I think you're using the word "trigger" to describe how the counter pulse train *output* will drive the valve. That's going to lead to confusion IMO. What you're sending out to operate the valve should be thought of as a "control" signal because it directly controls the open/closed state of the valve.
It's maybe a subtle thing about the terminology, but sometimes the details matter for clarity.
Oh I see. Yes, I'd say some of the terminology can be a bit confusing as words that are essentially synonyms can actually mean completely different things- but something I should get used to. You're right though in that I was thinking the 'trigger' referred to the thing that triggers the valve. I sometimes find the flow of these channels a little confusing- the Z index is called 'after' (at least sequentially next to) the overall output. In my head I'd think all inputs need to be clarified before setting the output terminal.

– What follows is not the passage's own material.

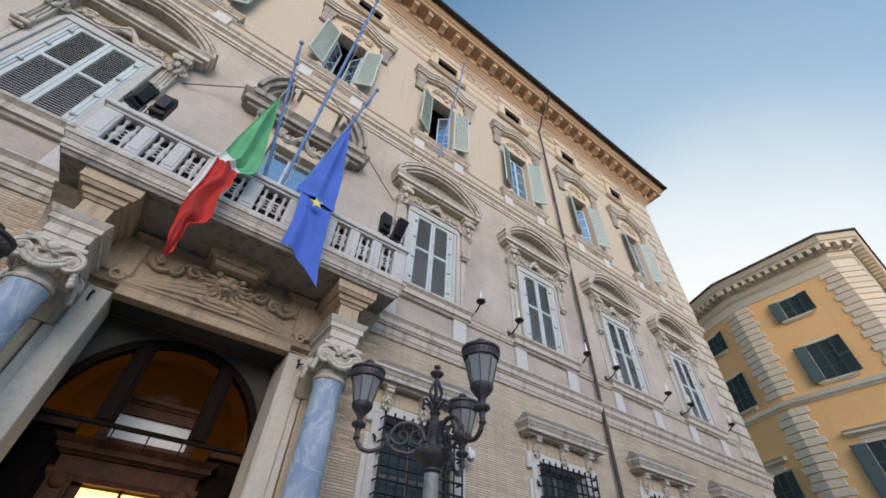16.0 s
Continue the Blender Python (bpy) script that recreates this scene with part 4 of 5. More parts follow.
OPENINGS = sorted(OPENINGS + [(-b, -a) for a, b in OPENINGS[1:]])
edges = [-3.34] + [v for o in OPENINGS for v in o] + [3.34]
for a, b in zip(edges[0::2], edges[1::2]):
    part("post", M().box(a, b, -1.71, -1.47, 7.80, 8.61, 0.015).box(a + 0.05, b - 0.05, -1.725, -1.71, 7.890, 8.520, 0.006), TRAV_WHITE, balcony)


def openwork(w):
    """Pierced marble between posts: slim turned balusters linked by rings."""
    m = M()
    n = max(2, round(w / 0.19))
    for i in range(n):
        x = -w / 2 + w * (i + 0.5) / n
        m.lathe([(0.035, 7.80), (0.055, 7.845), (0.026, 7.913), (0.03, 8.003), (0.062, 8.093), (0.062, 8.137), (0.03, 8.205), (0.062, 8.273), (0.062, 8.317), (0.03, 8.408), (0.026, 8.498), (0.055, 8.565), (0.035, 8.61)], x, -1.59, 8)
    for z in (8.059, 8.351):
        m.box(-w / 2, w / 2, -1.605, -1.575, z - 0.016, z + 0.016)
    for i in range(n + 1):
        x = -w / 2 + w * i / n
        if abs(x) < w / 2 - 0.02:
            m.tube([(x + 0.05 * math.cos(a), -1.60, 8.205 + 0.05 * math.sin(a)) for a in (k * math.pi / 6 for k in range(13))], 0.013, 5)
    return m


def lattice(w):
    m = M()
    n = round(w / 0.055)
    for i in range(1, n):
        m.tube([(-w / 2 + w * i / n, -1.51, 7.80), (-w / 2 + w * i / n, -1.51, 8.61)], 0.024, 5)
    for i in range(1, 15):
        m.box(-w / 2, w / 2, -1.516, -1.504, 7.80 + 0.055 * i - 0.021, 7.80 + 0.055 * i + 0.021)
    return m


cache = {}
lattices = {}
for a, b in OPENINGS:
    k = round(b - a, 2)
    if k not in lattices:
        # close black grid that fills most of the opening behind the balusters
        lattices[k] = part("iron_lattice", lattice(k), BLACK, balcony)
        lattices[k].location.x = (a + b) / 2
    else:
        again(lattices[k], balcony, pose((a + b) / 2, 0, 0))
    if k not in cache:
        cache[k] = part("baluster_panel", openwork(k), TRAV_WHITE, balcony)
        cache[k].location.x = (a + b) / 2
    else:
        again(cache[k], balcony, pose((a + b) / 2, 0, 0))
for s in (-1, 1):
    m = M().prism_x([(0, 6.6), (-0.2, 6.62), (-0.32, 6.8), (-0.6, 7.0), (-1.0, 7.1), (0, 7.1)][::-1], s * 3.05 - 0.2, s * 3.05 + 0.2)
    part("bracket", m, TRAV, balcony)


def floodlight(x, tilt, turn):
    w = thing("floodlight", "black box floodlight clamped on the balcony rail", "floodlight", pose(x, -1.42, 8.80, 0, 0, 180 + turn), group="balcony floodlights")
    t = math.sin(radians(tilt))
    head = part("housing", M().box(-0.14, 0.14, -0.11, 0.08, -0.33, 0.33, 0.02).box(-0.11, 0.11, 0.09, 0.15, -0.2, 0.2, 0.02), BLACK, w, at=pose(0, 0, 0.62, tilt))
    part("glass", M().box(-0.12, 0.12, -0.13, -0.121, -0.26, 0.26), BLACK, head)
    part("yoke", M().tube([(-0.17, 0, 0.50), (-0.17, 0, 0.22), (0.17, 0, 0.22), (0.17, 0, 0.50)], 0.015, 6), BLACK, w)
    part("foot", M().box(-0.06, 0.06, -0.05, 0.05, 0.0, 0.07, 0.01).tube([(0, 0, 0.05), (0, 0, 0.23)], 0.02, 8), BLACK, w)


floodlight(-3.10, -14, 30)
floodlight(-2.70, 0, -6)
floodlight(2.66, 2, 8)
floodlight(3.08, -34, 4)


# flagpoles and flags
def flagpole(base, top, label):
    w = thing("flagpole", label, "flagpole", group="flagpoles")
    b, t = Vector(base), Vector(top)
    part("pole", M().tube([b, b.lerp(t, 0.5), t], 0.04, 10, [0.045, 0.04, 0.03]), POLE, w)
    d = t - b
    side = Vector((1, 0, 0))
    m = M()
    n = int(d.length / 0.55)
    for i in range(1, n):
        p = b + d * i / n
        m.tube([p - d.normalized() * 0.03, p + d.normalized() * 0.03], 0.055, 8)
    part("ring", m, POLE, w)["kind"] = "stuff"
    part("finial", M().blob(tuple(t + d.normalized() * 0.05), (0.06, 0.06, 0.08)), POLE, w)
    if b.z < 10:
        part("foot", M().lathe([(0.09, b.z - 0.04), (0.09, b.z), (0.06, b.z + 0.1)], b.x, b.y, 10), BLACK, w)
    rope = [b.lerp(t, k / 12) + side * (0.09 + 0.02 * math.sin(k)) for k in range(2, 13)]
    part("halyard", M().tube(rope, 0.008, 5), SHUTTER_FRAME, w)
    return w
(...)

I have modified your code to include the changes made previously to the injection code that enables values to be changed on the fly. I still have 4 different case structures but I wondered if I only need 3 now given that we are now only modifying the inputs of one task now (as opposed to the 2 counter tasks before). So right now I have 2 different cases for modifying the sampling duration (high ticks) and the sampling offset (initial delay), but guessing I can do this in the same structure?
I had a look back through the previous thread where you talked about the case structures being used when the values were changed. I tried to carry over that as best I could and modify as little as possible to theoretically get the same outcome here. For now I am still only able to send the signal by their default timings- both delay time and high ticks.
I thought I remembered beforehand that you mentioned you are not able to change the initial delay value on the fly, but when looking I can only see that you mention that the low ticks are the important ones because the delay only matters for the first cycle. Since we are now not using low ticks as we were with the injector, I presume this would be difficult? Could I use a retrigger and enable delay on retrigger or would that undermine the point of using a continuous pulse train?
The other option you mentioned before was using the DAQmx write:
High time (or high ticks) *can* be changed during the run, but it'll probably be best to call DAQmx Write rather than using the property node. There's a quirky behavior where it matters which one of the two pulse timing parameters is written to the property node. One of them takes effect right away, the other seems to get ignored (unless you later write to the first one at which point both take effect).
Instead of trying to remember which parameter "matters" in each case (freq/duty, high/low time, high/low ticks), it's easier to use DAQmx Write where both are required and will both take effect right away. (You don't have to *change* both values for things to take effect, you just have to write to them even if one of the values is always the same.)
I don't imagine it's a cause for this particular issue with changing things during a run, but I imagine I would have to wire in the low ticks to the property node too given that both low and high ticks need to equal 3600.
To be honest, the timing itself is less of an issue to control on the fly, but I would need to change the duration to the point of being able to at least turn the valve off and on when needed, even if the pulse needs to be sent the same time during an individual run.
That "quirky" behavior you quoted me on makes it necessary to write to the Low Ticks property to make settings go into effect (see msg #31 over in that other linked thread). Writing only to the High Ticks property as you do in the latest code won't be enough.
Attached are the slight additional changes that ought to let you change pulse duration on the fly, though the pulse will always start at the same offset angle.
Ok thanks a lot that's all making sense now. Will try the code out next Tuesday. I think it will be fine for me to predetermine the timings I need and then use the duration to turn it off and on during a run. When I tried it yesterday, like you mention in the code, it threw up an error when I tried to change the delay period, but not the high ticks (even though changing the latter didn't change/write anything as you refer to), so I will just delete that event structure.
Hope you are well. Apologies for the additional query, but my colleague is trying to achieve a similar control system as the one used for my injector, except he is also trying to control spark timing and a camera. I gave him the code that you made so that it should just be a case of swapping counter numbers and ports, but there seems to be issues. I wasn't sure how possible it was to run 3 separate outputs on the same card, even if you are using the same shaft encoder signal as your first counter (it looks as though inputs and outputs start to interfere with each other if you try using all counters available on the card simultaneously).
As a result, he has reverted back to the code that I was initially using that could only control the pulse output on a crank angle degrees basis, not absolute time, but even then I think there are problems with generating the signal. I have attached his post below, if you have any advice on things to try to help with his issues that would be great. Unfortunately, I can't be in the labs to help in person, so I don't know if this is in fact a problem with the code or something hardware related.